How to install Sqoop on Ubuntu 16.04 (Linux) with Steps

This post explained how to install Apache Sqoop on Ubuntu 16.04 (Linux) with pictures.




Apache Sqoop is import/export data from RDMS to HDFS and HDFS to RDBMS vice versa using Sqoop commands in Big data environment.

Simple steps to Installation of Sqoop on Ubuntu 16.04

Step 1: First, step to download Sqoop tarball from Apache mirrors website

Step2: After downloading the tarball file then change the permissions of the tarball

Step3: Changed permissions then will extract the tarball using below command:

tar -xzvf sqoop-1.4.7.bin__hadoop-2.6.0.tar.gz

otherwise, directly extract the tarball simply.

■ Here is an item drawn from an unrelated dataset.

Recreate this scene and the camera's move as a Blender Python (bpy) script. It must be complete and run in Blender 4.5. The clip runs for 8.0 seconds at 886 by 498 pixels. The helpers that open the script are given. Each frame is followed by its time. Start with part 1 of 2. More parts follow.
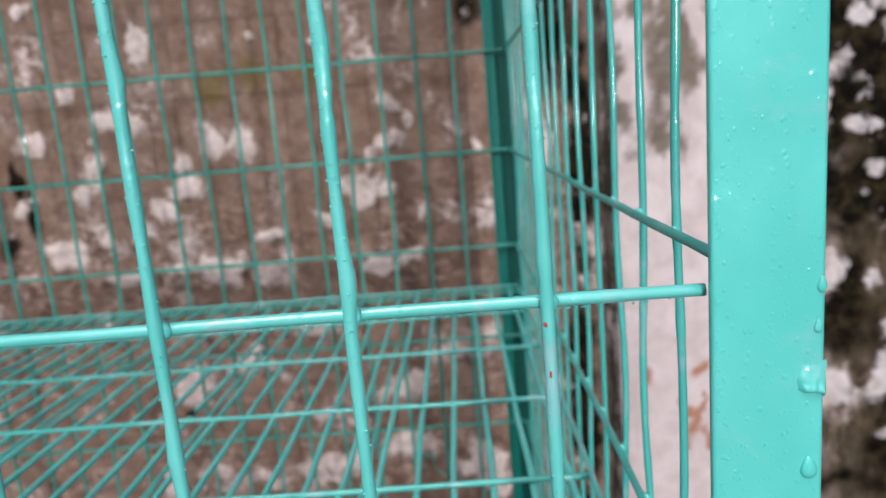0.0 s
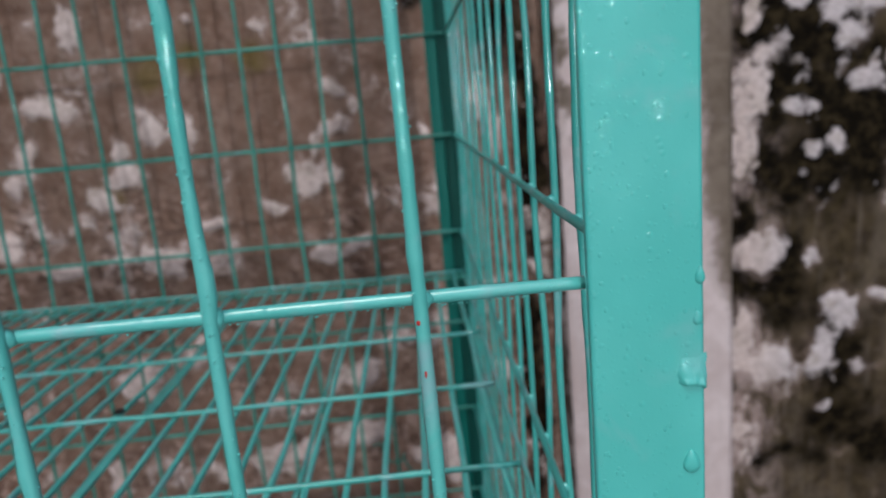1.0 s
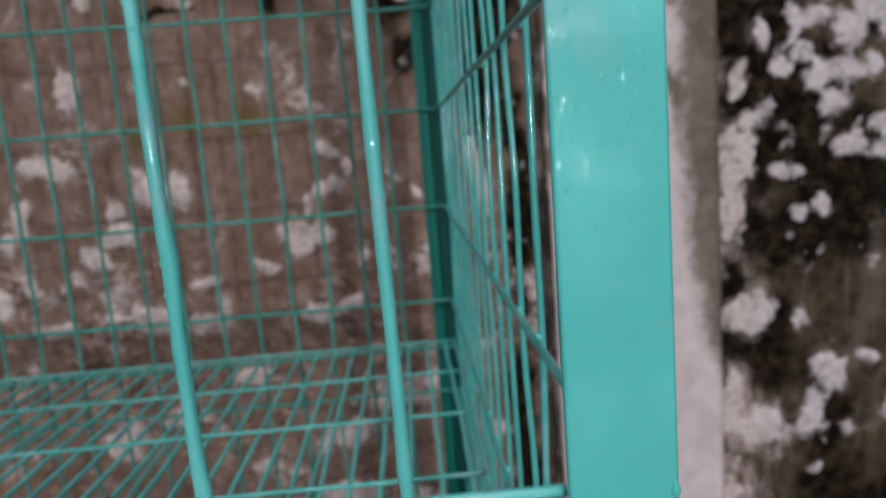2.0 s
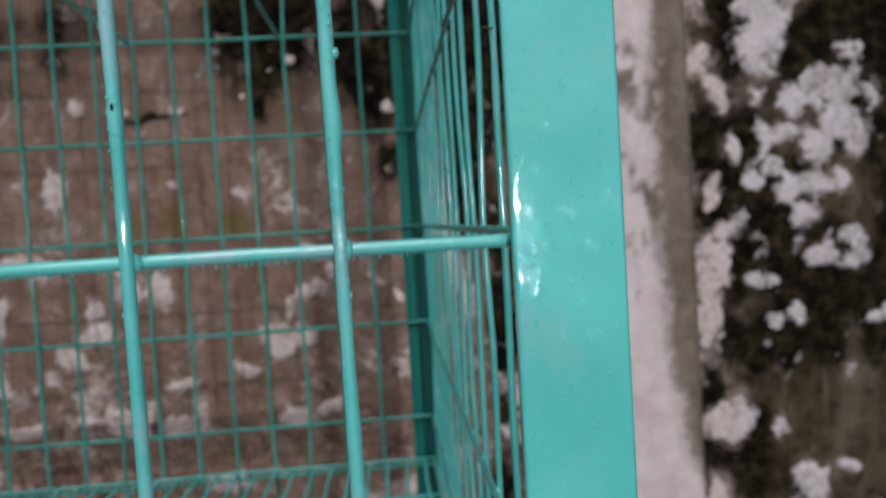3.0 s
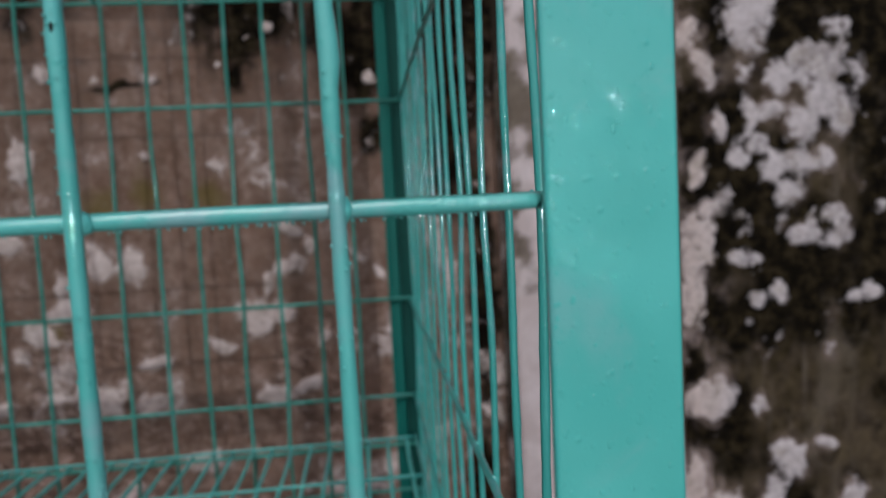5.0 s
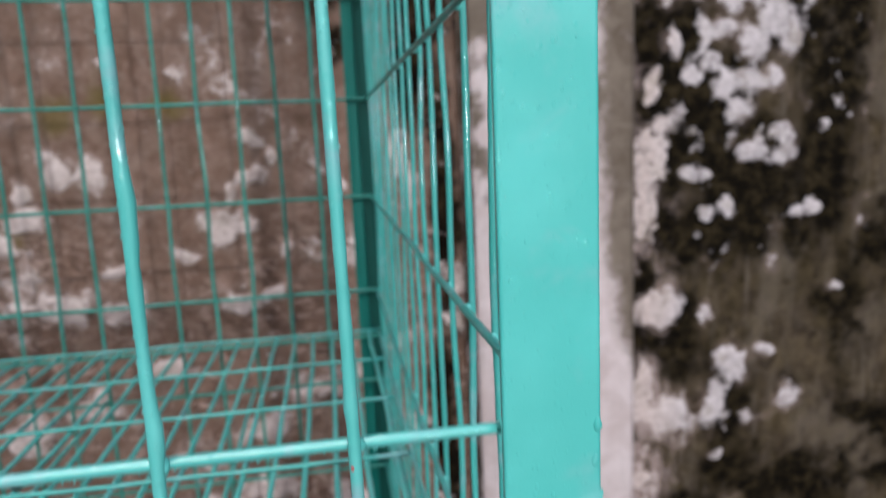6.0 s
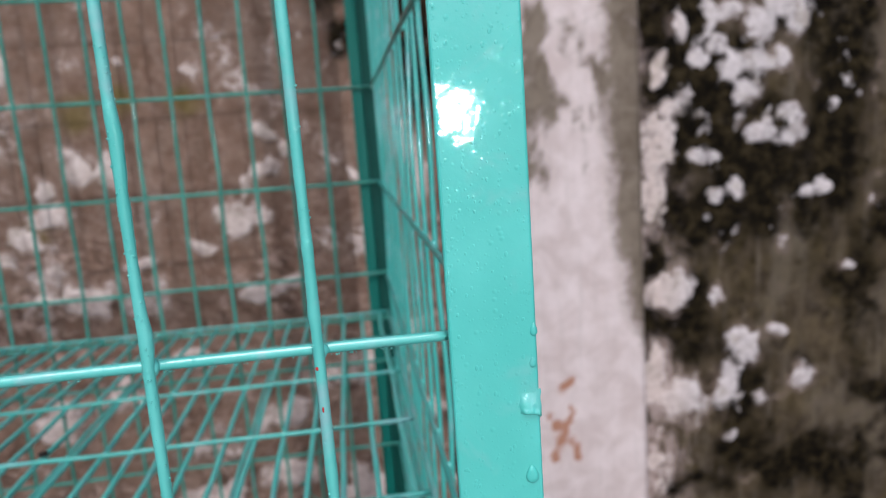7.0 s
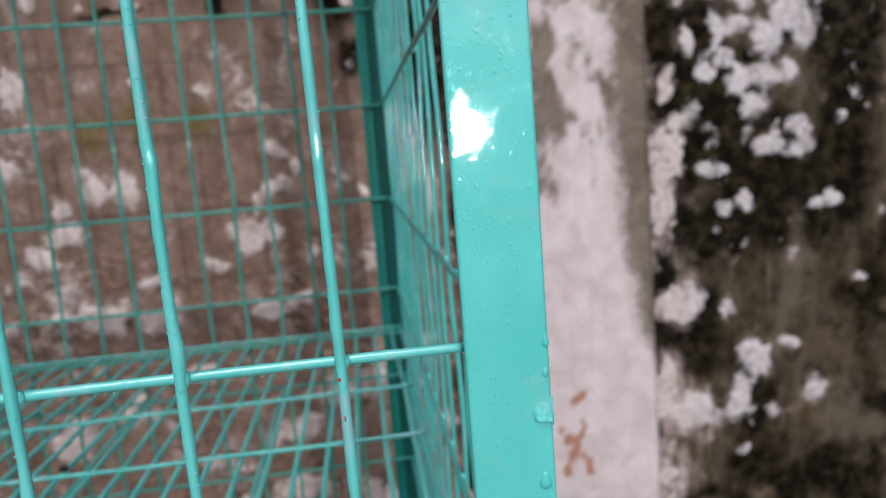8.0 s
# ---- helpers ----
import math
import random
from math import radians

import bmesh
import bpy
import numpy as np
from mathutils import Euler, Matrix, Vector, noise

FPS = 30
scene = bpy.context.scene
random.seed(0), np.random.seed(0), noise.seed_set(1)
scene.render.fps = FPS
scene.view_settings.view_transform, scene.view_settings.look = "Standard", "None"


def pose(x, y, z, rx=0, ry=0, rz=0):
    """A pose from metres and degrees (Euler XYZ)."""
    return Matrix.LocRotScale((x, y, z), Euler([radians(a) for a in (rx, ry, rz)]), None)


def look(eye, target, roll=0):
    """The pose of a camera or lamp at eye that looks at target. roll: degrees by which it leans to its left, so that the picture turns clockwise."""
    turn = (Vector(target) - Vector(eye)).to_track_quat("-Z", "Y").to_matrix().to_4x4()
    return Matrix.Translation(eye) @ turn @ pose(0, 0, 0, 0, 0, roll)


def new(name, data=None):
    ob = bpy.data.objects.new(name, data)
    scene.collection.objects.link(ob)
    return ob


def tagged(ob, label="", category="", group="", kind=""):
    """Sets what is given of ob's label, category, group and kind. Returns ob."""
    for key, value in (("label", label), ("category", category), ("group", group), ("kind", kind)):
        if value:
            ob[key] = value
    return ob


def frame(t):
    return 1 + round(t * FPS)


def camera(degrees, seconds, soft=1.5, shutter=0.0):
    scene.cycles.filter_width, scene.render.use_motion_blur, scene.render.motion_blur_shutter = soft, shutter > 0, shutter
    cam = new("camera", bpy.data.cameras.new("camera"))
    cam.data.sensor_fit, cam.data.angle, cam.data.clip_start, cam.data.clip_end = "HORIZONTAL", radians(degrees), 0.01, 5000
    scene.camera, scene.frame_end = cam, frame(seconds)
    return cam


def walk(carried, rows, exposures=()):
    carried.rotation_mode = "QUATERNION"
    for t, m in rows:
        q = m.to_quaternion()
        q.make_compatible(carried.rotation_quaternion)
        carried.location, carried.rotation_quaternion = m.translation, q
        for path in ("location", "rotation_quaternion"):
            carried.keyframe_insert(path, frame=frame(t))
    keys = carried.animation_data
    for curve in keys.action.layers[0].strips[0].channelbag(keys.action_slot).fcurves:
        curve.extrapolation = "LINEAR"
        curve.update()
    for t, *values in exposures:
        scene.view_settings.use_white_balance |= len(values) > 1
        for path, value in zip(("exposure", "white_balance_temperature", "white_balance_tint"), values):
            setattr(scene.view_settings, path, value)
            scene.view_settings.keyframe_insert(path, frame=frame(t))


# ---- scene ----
cam = camera(64.6, 8.0, soft=1.0, shutter=0.45)
cam.data.dof.use_dof, cam.data.dof.focus_distance, cam.data.dof.aperture_fstop = True, 0.2, 14.0
PATH = [
    (0, (-0.017, -0.163, 0.845), (-0.075, 1.804, 0.487), -4.6),
    (0.5, (-0.012, -0.157, 0.847), (-0.014, 1.802, 0.441), -4.5),
    (1, (0.004, -0.154, 0.844), (0.058, 1.803, 0.434), -5.0),
    (1.2, (0.006, -0.154, 0.846), (0.063, 1.803, 0.435), -5.3),
    (2.3, (0.009, -0.159, 0.902), (0.107, 1.827, 0.684), -4.2),
    (2.5, (0.01, -0.162, 0.91), (0.118, 1.829, 0.75), -4.2),
    (3, (0.012, -0.161, 0.937), (0.163, 1.831, 0.856), -3.4),
    (3.5, (0.012, -0.151, 0.957), (0.193, 1.84, 0.915), -3.8),
    (4, (0.009, -0.142, 0.972), (0.217, 1.847, 0.972), -3.7),
    (4.2, (0.003, -0.14, 0.961), (0.191, 1.851, 0.934), -3.4),
    (5.3, (0.007, -0.132, 0.926), (0.23, 1.845, 0.728), -3.0),
    (5.5, (0.005, -0.144, 0.917), (0.244, 1.828, 0.678), -3.6),
    (6, (0.0, -0.169, 0.877), (0.309, 1.782, 0.56), -2.4),
    (6.5, (0.005, -0.189, 0.862), (0.245, 1.767, 0.521), -2.9),
    (7, (0.015, -0.2, 0.86), (0.264, 1.758, 0.537), -3.9),
    (7.5, (0.013, -0.209, 0.864), (0.194, 1.759, 0.557), -4.3),
    (8, (0.012, -0.21, 0.862), (0.238, 1.758, 0.583), -4.5),
]
EXPOSURES = [(t, stops, 6240 if t > 0.9 else 6400, 10) for t, stops in (
    (0.0, 1.02), (0.5, 0.95), (1.0, 0.36), (2.5, 0.32), (3.5, 0.36), (4.0, 0.22), (5.5, 0.08), (6.0, 0.78), (6.5, 0.82), (7.5, 0.82), (8.0, 0.76))]
walk(cam, [(t, look(eye, target, roll)) for t, eye, target, roll in PATH], EXPOSURES)


# ---- light: overcast sky over the yard, a soft sun from the yard side, the lamp across the yard that glints in the paint ----
world = bpy.data.worlds.new("world")
scene.world = world
world.use_nodes = True
wn, wl = world.node_tree.nodes, world.node_tree.links
sky = wn.new("ShaderNodeTexSky")
sky.sky_type, sky.sun_disc = "NISHITA", False
sky.sun_elevation, sky.sun_rotation = radians(58), radians(200)
sky.dust_density, sky.air_density = 4.0, 1.0
wn["Background"].inputs["Strength"].default_value = 0.08
wl.new(sky.outputs[0], wn["Background"].inputs["Color"])

sun = new("sun", bpy.data.lights.new("sun", "SUN"))
sun.data.energy, sun.data.angle, sun.data.color = 0.72, radians(35), (1.0, 0.985, 0.97)
sun.matrix_world = look((-0.9, -2.6, 4.4), (0, 0, 0))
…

Step4: Next, we will update the environment variables in bashrc file. Then update SQOOP_HOME & PATH using below command:

export SQOOP_HOME=/home/sreekanth/Hadoop/sqoop-1.4.7
export PATH=$PATH:$SQOOP_HOME/bin

Step5: After updating SQOOP home path then verify whether it is correctly updated or not using below command:

echo $SQOOP_HOME

Note: Open the new Terminal ( Command Line) to verify the Sqoop home path is set or not.

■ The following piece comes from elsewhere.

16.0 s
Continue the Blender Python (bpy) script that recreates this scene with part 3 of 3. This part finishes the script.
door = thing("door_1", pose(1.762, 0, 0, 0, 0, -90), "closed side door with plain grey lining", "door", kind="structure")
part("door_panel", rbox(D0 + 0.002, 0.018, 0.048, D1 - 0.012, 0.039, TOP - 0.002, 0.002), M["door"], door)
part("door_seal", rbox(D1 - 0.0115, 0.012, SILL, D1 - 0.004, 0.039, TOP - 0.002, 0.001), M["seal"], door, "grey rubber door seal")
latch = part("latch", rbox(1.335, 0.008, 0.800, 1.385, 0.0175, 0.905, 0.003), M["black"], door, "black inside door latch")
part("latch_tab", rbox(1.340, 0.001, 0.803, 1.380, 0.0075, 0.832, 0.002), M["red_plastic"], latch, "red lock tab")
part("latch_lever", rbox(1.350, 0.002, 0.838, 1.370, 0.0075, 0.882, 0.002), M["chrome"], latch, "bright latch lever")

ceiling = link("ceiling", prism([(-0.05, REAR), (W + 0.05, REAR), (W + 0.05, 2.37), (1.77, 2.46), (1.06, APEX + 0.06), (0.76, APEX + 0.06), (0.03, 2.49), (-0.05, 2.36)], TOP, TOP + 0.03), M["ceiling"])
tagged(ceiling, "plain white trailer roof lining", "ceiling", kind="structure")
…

Step6: After verified your Sqoop installation then integrate with MYSQL connector jar file into the SQOOP libraries path into that because SQOOP depends upon the Database so we need MYSQL jar file import/export large data.

Step7: Once completed above steps successfully then to verify Sqoop installation on Ubuntu 16.04 version.

Step8: To check Sqoop installed on Ubuntu 16.04 by using below command:

sqoop version

 

Summary: Basically, Apache Sqoop is used for data import/export using Sqoop commands. It is installed on top of Hadoop only with help of external database system MYSQL integration. On Ubuntu 16.04 needs some prerequisites like JDK 1.8 or above version and Hadoop then it is simple to install Apache Sqoop with the help Sqoop tarball from apache mirrors official website. Here we provided a Sqoop installation with pictures simple steps for Hadoop admins or Hadoop developers in a single node cluster. Be careful with barshrc file updating because if single word misses, then it is not worked for entire cluster also.